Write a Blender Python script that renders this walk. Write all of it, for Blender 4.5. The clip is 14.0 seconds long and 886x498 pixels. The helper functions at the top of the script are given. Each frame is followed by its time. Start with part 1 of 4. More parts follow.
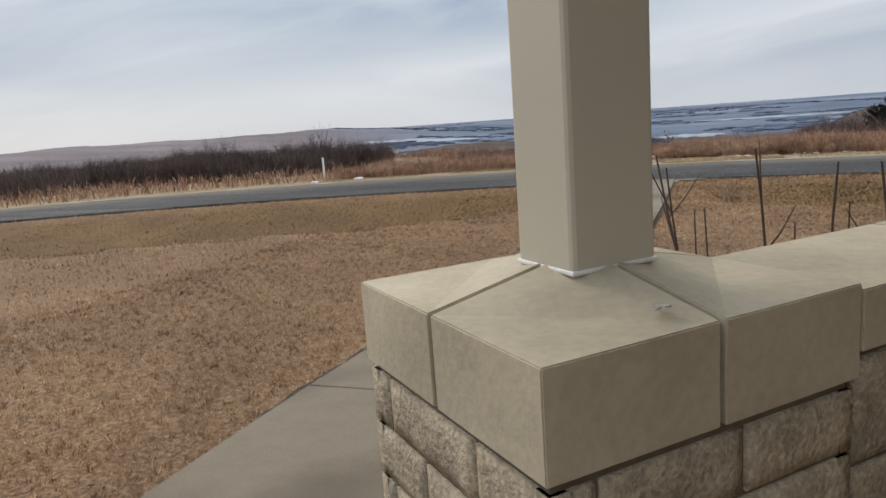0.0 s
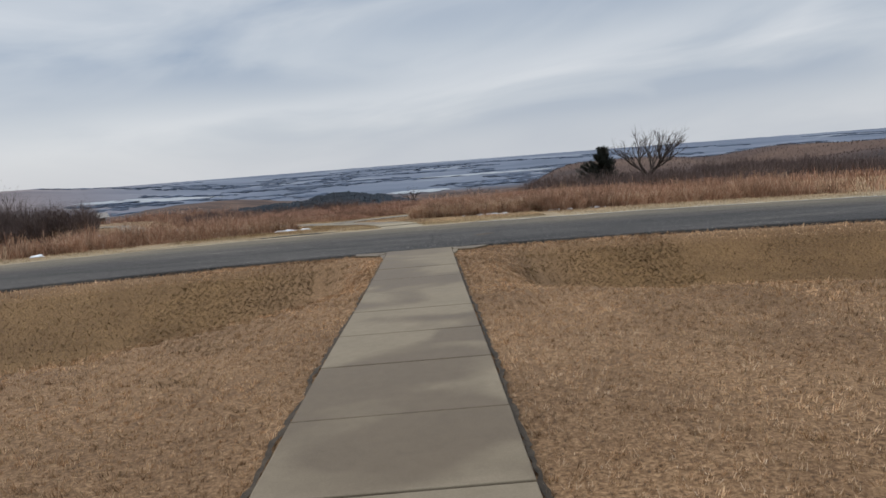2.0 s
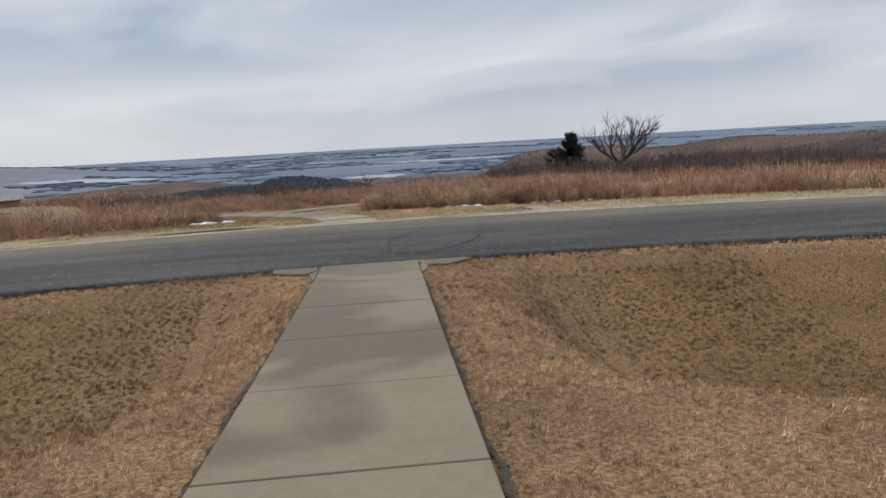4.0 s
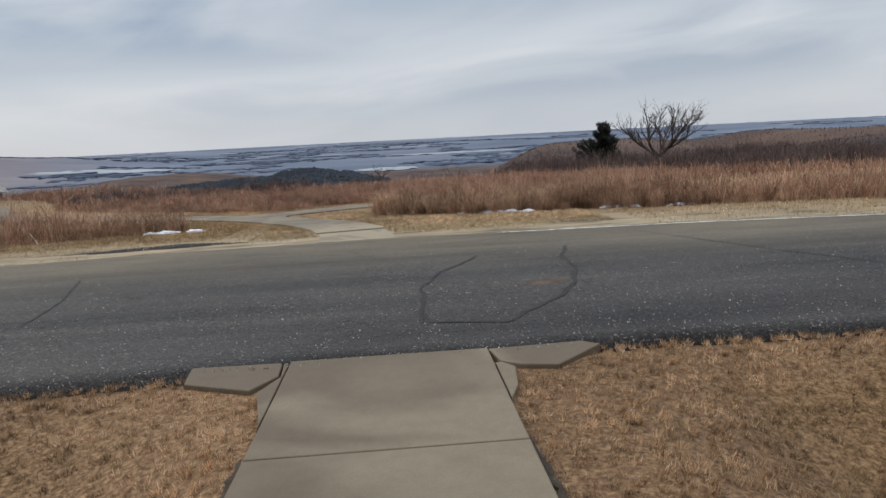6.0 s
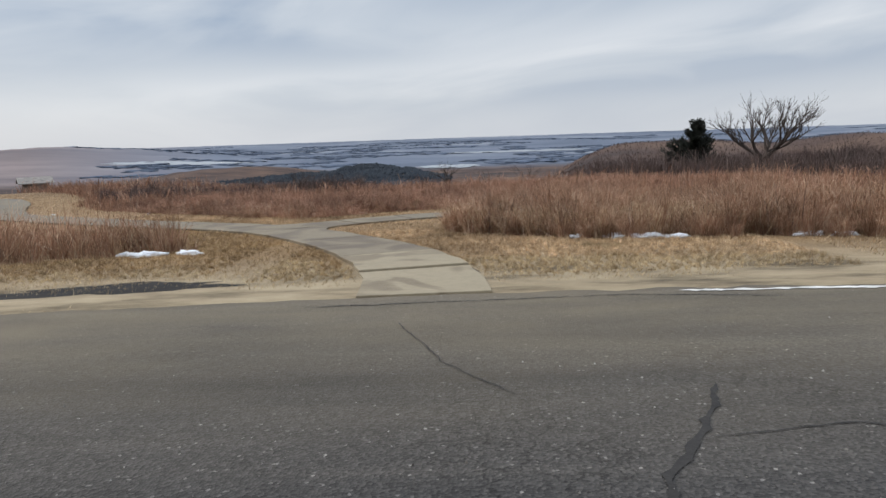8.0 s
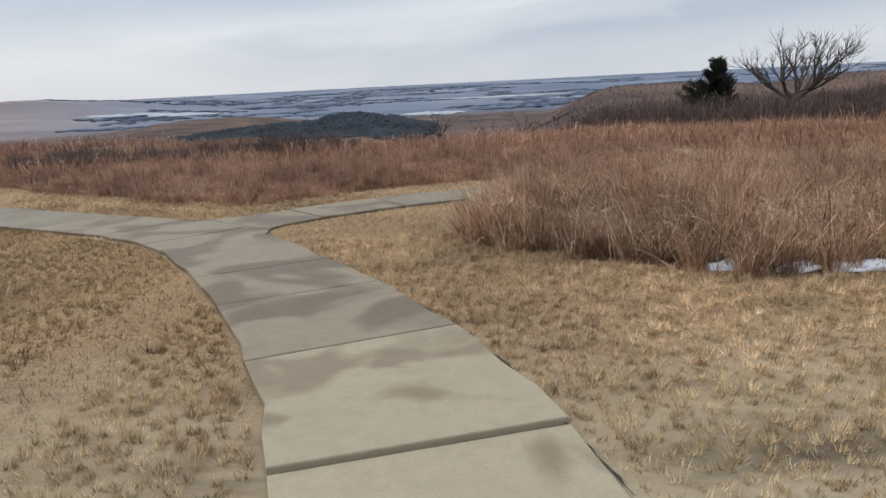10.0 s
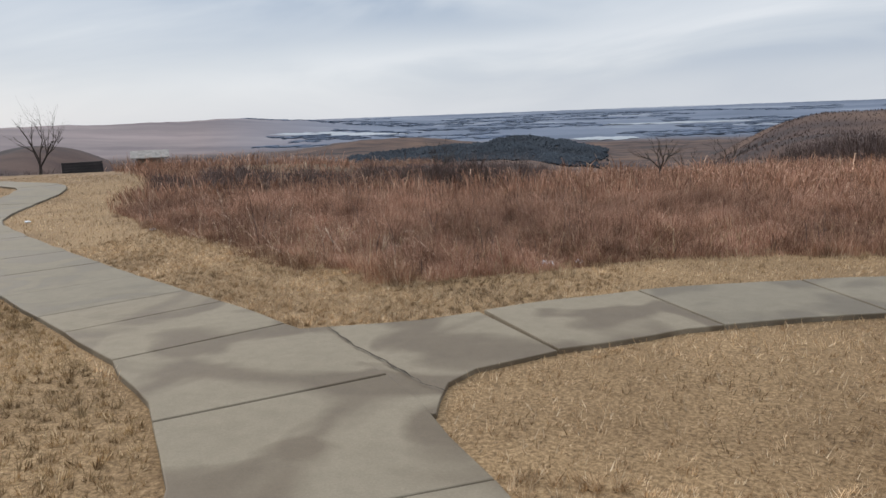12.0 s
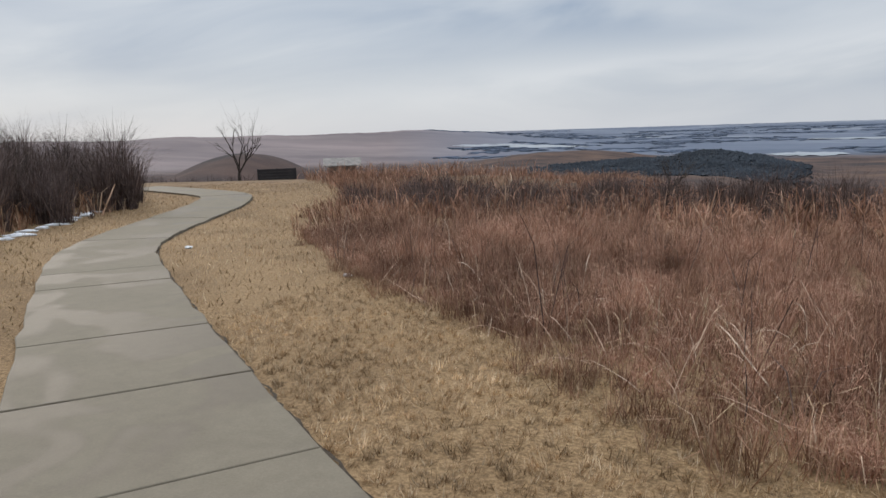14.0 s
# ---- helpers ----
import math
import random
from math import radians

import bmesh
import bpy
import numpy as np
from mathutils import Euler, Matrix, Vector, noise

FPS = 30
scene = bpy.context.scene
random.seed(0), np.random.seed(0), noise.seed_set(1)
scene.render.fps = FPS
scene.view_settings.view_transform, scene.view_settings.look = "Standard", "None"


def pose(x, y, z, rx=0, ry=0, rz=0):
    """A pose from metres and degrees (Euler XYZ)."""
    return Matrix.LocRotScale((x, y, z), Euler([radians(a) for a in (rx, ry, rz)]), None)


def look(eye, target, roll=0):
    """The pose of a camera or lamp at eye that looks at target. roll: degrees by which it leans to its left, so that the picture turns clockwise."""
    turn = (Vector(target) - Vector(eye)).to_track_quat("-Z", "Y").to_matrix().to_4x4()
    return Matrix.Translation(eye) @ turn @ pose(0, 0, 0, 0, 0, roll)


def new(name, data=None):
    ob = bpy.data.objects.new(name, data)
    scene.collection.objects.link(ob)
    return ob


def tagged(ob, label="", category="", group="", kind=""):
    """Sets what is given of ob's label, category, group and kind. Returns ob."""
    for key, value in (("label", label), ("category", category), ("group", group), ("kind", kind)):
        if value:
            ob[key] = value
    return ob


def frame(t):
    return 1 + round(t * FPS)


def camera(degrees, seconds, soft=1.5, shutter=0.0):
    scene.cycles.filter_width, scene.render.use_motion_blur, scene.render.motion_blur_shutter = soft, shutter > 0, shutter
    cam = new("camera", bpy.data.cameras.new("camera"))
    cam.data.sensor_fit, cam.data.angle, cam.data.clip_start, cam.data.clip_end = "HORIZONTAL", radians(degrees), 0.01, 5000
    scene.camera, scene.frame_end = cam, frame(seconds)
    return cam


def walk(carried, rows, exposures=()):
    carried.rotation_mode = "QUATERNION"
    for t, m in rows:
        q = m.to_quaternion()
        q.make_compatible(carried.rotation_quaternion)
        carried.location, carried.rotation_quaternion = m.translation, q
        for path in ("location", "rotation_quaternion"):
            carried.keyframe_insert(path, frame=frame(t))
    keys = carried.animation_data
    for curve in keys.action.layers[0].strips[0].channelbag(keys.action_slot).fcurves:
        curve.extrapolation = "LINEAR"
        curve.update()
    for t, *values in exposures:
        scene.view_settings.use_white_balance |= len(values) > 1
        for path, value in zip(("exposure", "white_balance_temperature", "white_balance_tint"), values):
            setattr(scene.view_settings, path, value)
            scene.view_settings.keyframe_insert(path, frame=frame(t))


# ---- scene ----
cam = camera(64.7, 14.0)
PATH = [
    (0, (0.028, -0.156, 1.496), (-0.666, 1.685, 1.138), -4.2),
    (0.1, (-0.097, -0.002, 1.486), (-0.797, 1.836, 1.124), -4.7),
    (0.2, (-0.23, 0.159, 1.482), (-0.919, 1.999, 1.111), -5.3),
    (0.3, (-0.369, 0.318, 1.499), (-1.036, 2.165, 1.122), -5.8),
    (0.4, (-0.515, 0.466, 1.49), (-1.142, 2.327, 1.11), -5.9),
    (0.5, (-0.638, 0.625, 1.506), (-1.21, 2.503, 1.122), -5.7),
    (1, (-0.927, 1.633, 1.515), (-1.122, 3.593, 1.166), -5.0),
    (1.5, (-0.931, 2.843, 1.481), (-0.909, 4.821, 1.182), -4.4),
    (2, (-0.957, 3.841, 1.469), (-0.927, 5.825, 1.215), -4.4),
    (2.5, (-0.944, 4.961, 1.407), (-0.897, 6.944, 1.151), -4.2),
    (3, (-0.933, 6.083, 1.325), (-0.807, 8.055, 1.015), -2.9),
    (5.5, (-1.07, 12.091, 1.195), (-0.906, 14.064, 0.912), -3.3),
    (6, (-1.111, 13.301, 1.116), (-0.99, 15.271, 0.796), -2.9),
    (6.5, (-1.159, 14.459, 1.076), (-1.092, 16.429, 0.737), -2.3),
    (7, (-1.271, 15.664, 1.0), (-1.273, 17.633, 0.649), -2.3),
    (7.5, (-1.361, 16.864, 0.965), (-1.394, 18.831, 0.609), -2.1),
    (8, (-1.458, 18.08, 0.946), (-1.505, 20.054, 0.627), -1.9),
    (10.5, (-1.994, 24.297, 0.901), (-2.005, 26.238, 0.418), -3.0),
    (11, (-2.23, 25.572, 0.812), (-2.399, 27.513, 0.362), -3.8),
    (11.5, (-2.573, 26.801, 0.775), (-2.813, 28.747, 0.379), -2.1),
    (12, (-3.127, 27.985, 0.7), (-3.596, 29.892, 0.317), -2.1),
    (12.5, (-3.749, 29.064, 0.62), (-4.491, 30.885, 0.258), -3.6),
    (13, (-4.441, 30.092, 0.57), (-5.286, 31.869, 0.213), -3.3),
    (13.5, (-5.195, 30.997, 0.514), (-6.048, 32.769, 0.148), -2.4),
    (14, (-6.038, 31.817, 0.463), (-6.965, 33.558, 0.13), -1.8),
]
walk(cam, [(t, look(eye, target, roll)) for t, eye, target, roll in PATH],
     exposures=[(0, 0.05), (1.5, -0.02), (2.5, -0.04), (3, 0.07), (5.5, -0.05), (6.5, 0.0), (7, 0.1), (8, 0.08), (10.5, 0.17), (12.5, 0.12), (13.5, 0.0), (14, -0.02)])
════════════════
● Description of the task
Extract exactly and only these lines: the line containing "import random", the line containing "scene.render.fps = FPS", and every line between them.

● Written solution
import random
from math import radians

import bmesh
import bpy
import numpy as np
from mathutils import Euler, Matrix, Vector, noise

FPS = 30
scene = bpy.context.scene
random.seed(0), np.random.seed(0), noise.seed_set(1)
scene.render.fps = FPS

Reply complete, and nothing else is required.